§ **EXERCISE DETAILS**: Select the lines below containing the word "with".

======== INFORMATION PROVIDED ========

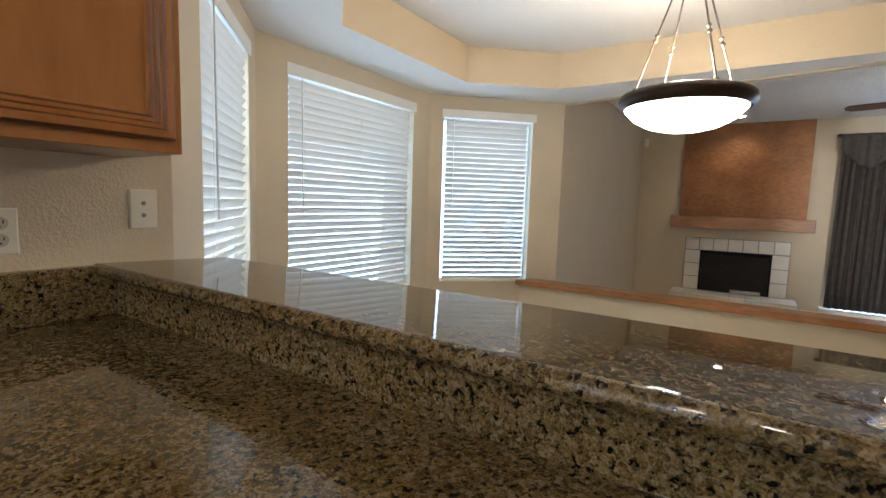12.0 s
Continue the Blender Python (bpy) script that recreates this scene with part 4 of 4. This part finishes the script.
def fireplace():
    f = thing("fireplace", (-2.80, 10.86, LIV_Z), "white-tiled fireplace with a black firebox and raised hearth", "fireplace")
    # local origin at the middle of the far wall, room at -y
    h = part("hearth", box(bmesh.new(), -0.80, 0.78, -0.48, -0.002, 0.0, 0.192), HEARTH_GROUT, f, "raised hearth base")
    t = 0.20
    for i in range(8):
        bm = bmesh.new()
        box(bm, -0.80 + 0.1975 * i + 0.002, -0.80 + 0.1975 * (i + 1) - 0.002, -0.488, -0.01, 0.188, 0.204, 0.003)
        part("hearth_tile", bm, WHITE_TILE, h)
        bm = bmesh.new()
        box(bm, -0.80 + 0.1975 * i + 0.002, -0.80 + 0.1975 * (i + 1) - 0.002, -0.492, -0.478, 0.004, 0.184, 0.003)
        part("hearth_tile", bm, WHITE_TILE, h)
    bm = bmesh.new()
    for b in ((-0.668, -0.452, 0.205, 1.02), (0.462, 0.672, 0.205, 1.02), (-0.452, 0.462, 0.792, 1.02)):
        box(bm, b[0], b[1], -0.030, -0.002, b[2], b[3])
    sr = part("surround", bm, HEARTH_GROUT, f)
    tiles = [(-0.666 + 0.1912 * i, -0.666 + 0.1912 * (i + 1), 0.828, 1.02) for i in range(7)]
    for z in range(3):
        tiles += [(-0.666, -0.452, 0.208 + 0.206 * z, 0.208 + 0.206 * (z + 1)), (0.462, 0.672, 0.208 + 0.206 * z, 0.208 + 0.206 * (z + 1))]
    for x0, x1, z0, z1 in tiles:
        bm = bmesh.new()
        box(bm, x0 + 0.005, x1 - 0.005, -0.038, -0.028, z0 + 0.005, z1 - 0.005, 0.003)
        part("surround_tile", bm, WHITE_TILE, sr)
    bm = bmesh.new()
    box(bm, -0.452, 0.462, -0.022, -0.004, 0.204, 0.80)
    fb = part("firebox", bm, SOOT, f, "sooty black firebox")
    bm = bmesh.new()
    for q in ((-0.452, 0.462, 0.775, 0.828), (-0.452, -0.43, 0.204, 0.775), (0.44, 0.462, 0.204, 0.775)):
        box(bm, q[0], q[1], -0.036, -0.02, q[2], q[3], 0.002)
    part("firebox_frame", bm, BLACK, fb, "black metal firebox frame")
    bm = bmesh.new()
    tube(bm, [(-0.02, -0.06, 0.235), (0.36, -0.06, 0.235)], 0.028, 10)
    part("gas_log", bm, CONCRETE, fb, "pale ceramic log", True)
    bm = bmesh.new()
    box(bm, -0.885, 0.905, -0.20, -0.002, 1.175, 1.345, 0.006)
    solid("mantel_shelf", bm, OAK, "thick stained wooden mantel beam", "mantel", at=(-2.80, 10.86, LIV_Z))
    bm = bmesh.new()
    box(bm, -0.79, 0.81, -0.045, -0.002, 1.347, LIV_CEIL - LIV_Z - 0.003)
    solid("chimney_panel", bm, COPPER, "copper-brown rough plaster panel above the mantel", "wall panel", at=(-2.80, 10.86, LIV_Z))


fireplace()
s = thing("recessed_spot", (-2.86, 10.18, LIV_CEIL), "lit recessed ceiling spot above the fireplace", "ceiling light")
part("trim_ring", lathe(bmesh.new(), [(0.055, 0), (0.085, 0), (0.083, -0.008), (0.057, -0.010), (0.055, 0)], 28), PLASTIC, s, "", True)
part("bulb", lathe(bmesh.new(), [(0.055, -0.002), (0.045, -0.018), (0.02, -0.026), (0, -0.027)], 24), SPOT_GLASS, s, "glowing bulb face", True)
bm = bmesh.new()
box(bm, -0.03, 0.03, -0.04, 0.0, -0.06, 0.06, 0.006)
solid("motion_sensor", bm, PLASTIC, "small white motion sensor high in the corner", "sensor", at=(-4.14, 10.858, 2.30))


def sliding_door():
    s = thing("sliding_door", (-1.62, 10.88, -0.04), "dark bronze sliding glass patio door", "sliding door")
    s["kind"] = "structure"
    W, Hh = 1.84, 2.10
    bm = bmesh.new()
    for q in ((0, W, 0, 0.05), (0, W, Hh - 0.05, Hh), (0, 0.05, 0.05, Hh - 0.05), (W - 0.05, W, 0.05, Hh - 0.05)):
        box(bm, q[0], q[1], 0.0, 0.10, q[2], q[3])
    part("door_frame", bm, FRAME_DARK, s)
    for x0, x1, y in ((0.05, 0.98, 0.055), (0.90, W - 0.05, 0.02)):
        bm = bmesh.new()
        for q in ((x0, x1, 0.05, 0.11), (x0, x1, Hh - 0.11, Hh - 0.05), (x0, x0 + 0.055, 0.11, Hh - 0.11), (x1 - 0.055, x1, 0.11, Hh - 0.11)):
            box(bm, q[0], q[1], y, y + 0.03, q[2], q[3])
        sash = part("sash", bm, FRAME_DARK, s)
        bm = bmesh.new()
        box(bm, x0 + 0.05, x1 - 0.05, y + 0.012, y + 0.017, 0.10, Hh - 0.10)
        p = part("pane", bm, PANE, sash)
        p.visible_shadow = False
    bm = bmesh.new()
    box(bm, 0.915, 0.945, -0.03, 0.02, 0.88, 1.10, 0.006)
    part("pull_handle", bm, BLACK, s)


sliding_door()
structure("door_platform", [(-1.76, 0.27, 10.58, 10.86, LIV_Z, -0.045)], WHITE_TILE, "tiled step in front of the sliding door", "step", 0.004)


def cloth(bm, top, bottom, n, depth, waves, phase=0.0, rows=10):
    """A pleated sheet between two lines, each a function of u in 0..1 that gives (x, z); y swings with the pleats."""
    grid = []
    for j in range(rows + 1):
        v = j / rows
        row = []
        for i in range(n + 1):
            u = i / n
            (x0, z0), (x1, z1) = top(u), bottom(u)
            sw = depth * (0.75 + 0.25 * v) * (math.sin(2 * math.pi * waves * u + phase) + 0.3 * math.sin(4.7 * math.pi * waves * u + 1 + v))
            row.append(bm.verts.new((x0 + (x1 - x0) * v, sw, z0 + (z1 - z0) * v)))
        grid.append(row)
    for a, b in zip(grid, grid[1:]):
        for i in range(n):
            bm.faces.new((a[i], a[i + 1], b[i + 1], b[i]))
    return bm


def line(x0, z0, x1, z1):
    return lambda u: (x0 + (x1 - x0) * u, z0 + (z1 - z0) * u)


def thick(ob, t=0.003):
    md = ob.modifiers.new("cloth thickness", "SOLIDIFY")
    md.thickness = t
    return ob


def curtains():
    y = 10.70
    s = thing("curtain_rod", (-0.70, y, 2.275), "dark curtain rod with turned finials", "curtain rod")
    bm = bmesh.new()
    tube(bm, [(-1.0, 0, 0), (1.10, 0, 0)], 0.014, 12)
    part("rod", bm, DARK_METAL, s, "", True)
    for x in (-1.03, 1.13):
        bm = bmesh.new()
        lathe(bm, [(0, -0.045), (0.018, -0.03), (0.026, 0.0), (0.016, 0.03), (0, 0.045)], 14, pose(x, 0, 0, 0, 90))
        part("finial", bm, DARK_METAL, s, "", True)
    for x in (-0.92, 1.02):
        bm = bmesh.new()
        box(bm, x - 0.01, x + 0.01, 0.0, 0.158, -0.012, 0.012)
        part("bracket", bm, DARK_METAL, s)
    c = thing("curtain", (0, y, 0), "dark brown pleated curtain panel hanging to the floor step", "curtain", "curtains")
    o = part("panel", cloth(bmesh.new(), line(-1.70, 2.25, -1.02, 2.25), line(-1.72, -0.03, -1.00, -0.03), 90, 0.028, 9), CURTAIN, c, "", True)
    thick(o)
    c = thing("curtain", (0, y + 0.01, 0), "dark brown curtain swept aside and tied back", "curtain", "curtains")
    o = part("panel", cloth(bmesh.new(), line(-0.42, 2.22, 0.34, 2.24), lambda u: (0.19 + 0.11 * u, 1.16 + 0.04 * u), 80, 0.02, 7, 0.5, 14), CURTAIN, c, "", True)
    thick(o)
    o = part("tail", cloth(bmesh.new(), lambda u: (0.19 + 0.11 * u, 1.16 + 0.04 * u), lambda u: (0.24 + 0.20 * u, 0.14 - 0.06 * math.sin(3.1 * u)), 50, 0.02, 4, 0.5, 8), CURTAIN, c, "", True)
    thick(o)
    bm = bmesh.new()
    box(bm, 0.17, 0.32, -0.03, 0.03, 1.15, 1.20, 0.01)
    part("tieback", bm, CURTAIN, c)

    for x0, x1, tip, drop in ((-1.72, -0.98, 0.42, 0.40), (-1.10, -0.28, 0.52, 0.42), (-0.50, 0.36, 0.45, 0.28)):
        c = thing("valance_swag", (0, y - 0.045, 0), "dark brown pointed valance swag", "valance", "valances")
        o = part("cloth", cloth(bmesh.new(), line(x0, 2.29, x1, 2.29), lambda u, x0=x0, x1=x1, tip=tip, drop=drop: (x0 + (x1 - x0) * u, 2.20 - drop * max(0.0, 1 - abs(u - tip) / max(tip, 1 - tip)) - 0.03 * math.sin(9 * u)), 60, 0.014, 5, x0, 8), CURTAIN, c, "", True)
        thick(o)
    c = thing("sheer_curtain", (0, y + 0.07, 0), "white sheer curtain beside the dark panel", "curtain", "sheers")
    part("panel", cloth(bmesh.new(), line(-1.06, 2.25, -0.86, 2.25), line(-0.96, 0.0, -0.70, 0.0), 70, 0.022, 6, 0, 10), SHEER, c, "", True)
    c = thing("sheer_curtain", (0, y + 0.05, 0), "white sheer curtain swept behind the tied panel", "curtain", "sheers")
    part("panel", cloth(bmesh.new(), line(-0.50, 2.22, 0.2, 2.24), lambda u: (0.10 + 0.14 * u, 1.15 + 0.03 * u), 60, 0.014, 6, 0, 14), SHEER, c, "", True)


curtains()
plate("light_switch", (0.56, 10.859, 1.12), 0, "ivory switch beside the sliding door", "", 0.075, 0.12, "rocker")


def wet_bar():
    c = cabinet("bar_cabinet", (0.72, 6.642, LIV_Z), -90, 0.784, 1.03, 0.56, "dark stained bar cabinet in a wall niche", [("drawer", 0.03, 0.375, 0.86, 0.98), ("drawer", 0.405, 0.755, 0.86, 0.98), ("door", 0.03, 0.375, 0.13, 0.83), ("door", 0.405, 0.755, 0.13, 0.83)], "")
    bm = bmesh.new()
    box(bm, 0.685, 1.298, 5.854, 6.646, 0.832, 0.868, 0.006)
    box(bm, 1.27, 1.298, 5.854, 6.646, 0.868, 1.0, 0.003)
    solid("bar_counter", bm, BLACK_GLASS, "polished black counter in the bar niche", "countertop")


wet_bar()


# ---- entry nook ----
structure("ceiling_nook", [(0.74, 2.40, 0.20, 2.372, 2.20, CEIL_Z)], PAINT, "low tan ceiling of the entry nook", "ceiling")
structure("front_door_frame", [(-0.37, -0.335, 0.02, 0.21, 0, 2.06), (0.572, 0.635, 0.20, 0.275, 0, 2.06), (-0.335, 0.57, 0.02, 0.21, 2.035, 2.06)], TRIM, "painted front door frame", "door frame")


# ---- plants outside ----
def shrub(at, label, n, spread, height, leaf):
    s = thing("garden_shrub", at, label, "shrub", "garden shrubs")
    rng = random.Random(int(at[0] * 100) + 7)
    bm = bmesh.new()
    stems = []
    for k in range(7):
        a, r = rng.uniform(0, 6.28), rng.uniform(0.2, 0.8) * spread
        tip = (r * math.cos(a), r * math.sin(a), height * rng.uniform(0.6, 1.0))
        tube(bm, [(0, 0, 0), (tip[0] * 0.35, tip[1] * 0.35, tip[2] * 0.5), tip], 0.018, 6)
        stems.append(tip)
    part("stem", bm, BARK, s)
    bm = bmesh.new()
    for k in range(n):
        t = stems[rng.randrange(7)]
        f = rng.uniform(0.35, 1.1)
        p = Vector((t[0] * f, t[1] * f, t[2] * f)) + Vector([rng.gauss(0, 0.16 * spread) for _ in range(3)])
        a, b = rng.uniform(0, 6.28), rng.uniform(-1.1, 1.1)
        d = Vector((math.cos(a) * math.cos(b), math.sin(a) * math.cos(b), math.sin(b))) * leaf
        w = d.cross(Vector((0.3, 0.2, 1))).normalized() * leaf * 0.16
        bm.faces.new([bm.verts.new(v) for v in (p, p + d * 0.5 + w, p + d, p + d * 0.5 - w)])
    part("foliage", bm, LEAF, s)


shrub((0.35, 15.6, -0.40), "green leafy shrub beyond the patio", 900, 0.9, 1.7, 0.34)
shrub((-2.9, 16.8, -0.40), "tall green shrub beyond the patio", 900, 1.0, 1.9, 0.34)
shrub((-7.6, 0.9, -0.40), "palm-like shrub outside the kitchen window", 1100, 1.2, 3.0, 0.6)


# ---- floor tiles ----
def lay_tiles(parent, z, x0, x1, y0, y1, ox, oy, near, skip):
    pitch, gap, th = 0.326, 0.009, 0.012
    bm = bmesh.new()
    box(bm, gap / 2, pitch - gap / 2, gap / 2, pitch - gap / 2, -th, 0, 0.0025, 1)
    me = mesh_of(bm, "tile", TILE)
    rest = bmesh.new()
    i0, i1 = math.floor((x0 - ox) / pitch), math.ceil((x1 - ox) / pitch)
    j0, j1 = math.floor((y0 - oy) / pitch), math.ceil((y1 - oy) / pitch)
    rng = random.Random(5)
    for i in range(i0, i1):
        for j in range(j0, j1):
            x, y = ox + i * pitch, oy + j * pitch
            a, b, c, d = max(x, x0) + gap / 2, min(x + pitch, x1) - gap / 2, max(y, y0) + gap / 2, min(y + pitch, y1) - gap / 2
            if b - a < 0.02 or d - c < 0.02 or skip((a + b) / 2, (c + d) / 2):
                continue
            whole = b - a > pitch - gap - 0.001 and d - c > pitch - gap - 0.001
            if near((a + b) / 2, (c + d) / 2):
                if whole:
                    o = new("tile", me)
                else:
                    bm = bmesh.new()
                    box(bm, a - x, b - x, c - y, d - y, -th, 0, 0.0025, 1)
                    o = new("tile", mesh_of(bm, "tile", TILE))
                o.parent = parent
                o.location = (x, y, z + rng.uniform(-0.0006, 0.0006))
            else:
                box(rest, a, b, c, d, z - th, z)
    if len(rest.faces):
        o = new("tile_field", mesh_of(rest, "tile_field", TILE))
        o.parent = parent
        tagged(o, "more sand-coloured floor tiles", kind="stuff")


lay_tiles(FLOOR, 0.0, -4.18, 2.40, -0.42, 5.868, -0.018, 3.835, lambda x, y: -0.9 < x < 0.9 and 1.9 < y, lambda x, y: (x < -0.9 and 2.5 < y < 3.5) or (x < -0.9 and y > 5.6))
lay_tiles(FLOOR_LIVING, LIV_Z, -4.20, 2.40, 5.886, 10.86, -0.11, 5.90, lambda x, y: -1.3 < x < 0.9, lambda x, y: (x < -0.75 and y < 6.9 and x + y < 5.2) or (y < 6.75 and x < -1.6))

========

§ **EXERCISE RESPONSE**:
Continue the Blender Python (bpy) script that recreates this scene with part 4 of 4. This part finishes the script.
    f = thing("fireplace", (-2.80, 10.86, LIV_Z), "white-tiled fireplace with a black firebox and raised hearth", "fireplace")
    """A pleated sheet between two lines, each a function of u in 0..1 that gives (x, z); y swings with the pleats."""
    s = thing("curtain_rod", (-0.70, y, 2.275), "dark curtain rod with turned finials", "curtain rod")